GIVEN INSTRUCTION - Look through the listing below and give the number of lines that hold "with". Say nothing more.

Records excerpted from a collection
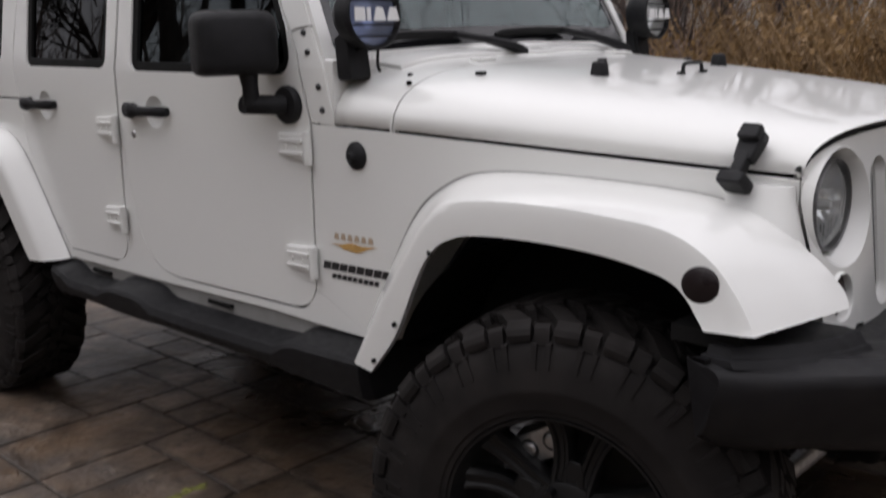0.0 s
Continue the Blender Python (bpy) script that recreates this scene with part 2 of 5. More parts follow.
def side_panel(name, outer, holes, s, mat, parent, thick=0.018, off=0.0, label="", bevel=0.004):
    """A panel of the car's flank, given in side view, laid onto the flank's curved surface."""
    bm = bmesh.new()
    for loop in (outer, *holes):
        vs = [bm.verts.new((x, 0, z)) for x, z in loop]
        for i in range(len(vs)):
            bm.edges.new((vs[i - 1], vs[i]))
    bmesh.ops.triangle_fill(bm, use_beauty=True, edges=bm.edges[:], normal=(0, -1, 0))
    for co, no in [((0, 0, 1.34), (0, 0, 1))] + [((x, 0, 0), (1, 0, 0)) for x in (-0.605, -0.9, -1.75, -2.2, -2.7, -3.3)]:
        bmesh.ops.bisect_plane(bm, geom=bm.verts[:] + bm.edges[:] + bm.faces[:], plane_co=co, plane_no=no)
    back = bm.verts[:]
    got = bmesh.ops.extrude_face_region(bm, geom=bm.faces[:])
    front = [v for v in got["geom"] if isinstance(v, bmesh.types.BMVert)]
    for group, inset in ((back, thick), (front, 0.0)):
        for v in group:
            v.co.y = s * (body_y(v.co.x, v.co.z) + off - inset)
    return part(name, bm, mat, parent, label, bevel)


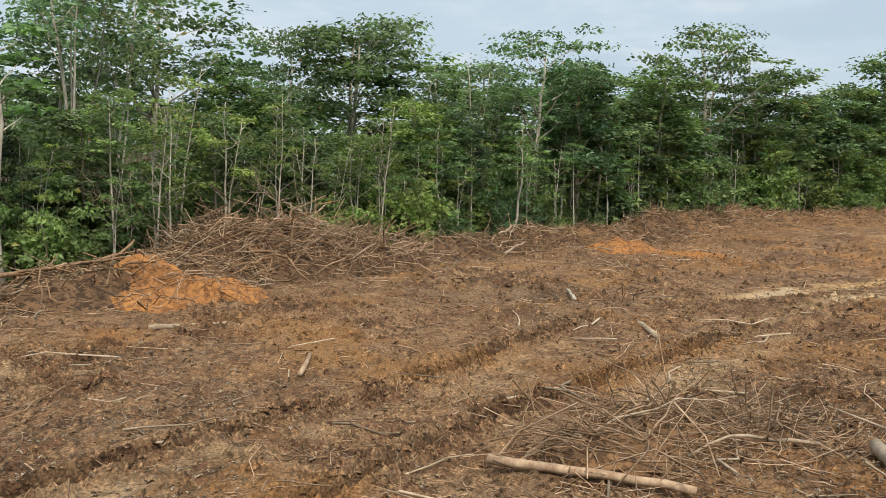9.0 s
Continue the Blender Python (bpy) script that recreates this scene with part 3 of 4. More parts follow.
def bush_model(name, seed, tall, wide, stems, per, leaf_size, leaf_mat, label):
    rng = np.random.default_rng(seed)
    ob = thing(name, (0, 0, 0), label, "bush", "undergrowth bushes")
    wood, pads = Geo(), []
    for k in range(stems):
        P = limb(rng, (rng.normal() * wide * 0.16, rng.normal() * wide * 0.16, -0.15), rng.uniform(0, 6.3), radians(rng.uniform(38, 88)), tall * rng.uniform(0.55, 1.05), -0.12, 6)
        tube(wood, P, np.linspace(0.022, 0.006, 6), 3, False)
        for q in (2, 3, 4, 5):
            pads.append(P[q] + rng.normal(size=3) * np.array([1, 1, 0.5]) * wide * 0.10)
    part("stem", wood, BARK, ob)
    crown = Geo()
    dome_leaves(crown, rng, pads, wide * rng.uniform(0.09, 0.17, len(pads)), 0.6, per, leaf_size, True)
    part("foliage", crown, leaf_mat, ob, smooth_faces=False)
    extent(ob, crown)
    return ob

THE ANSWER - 2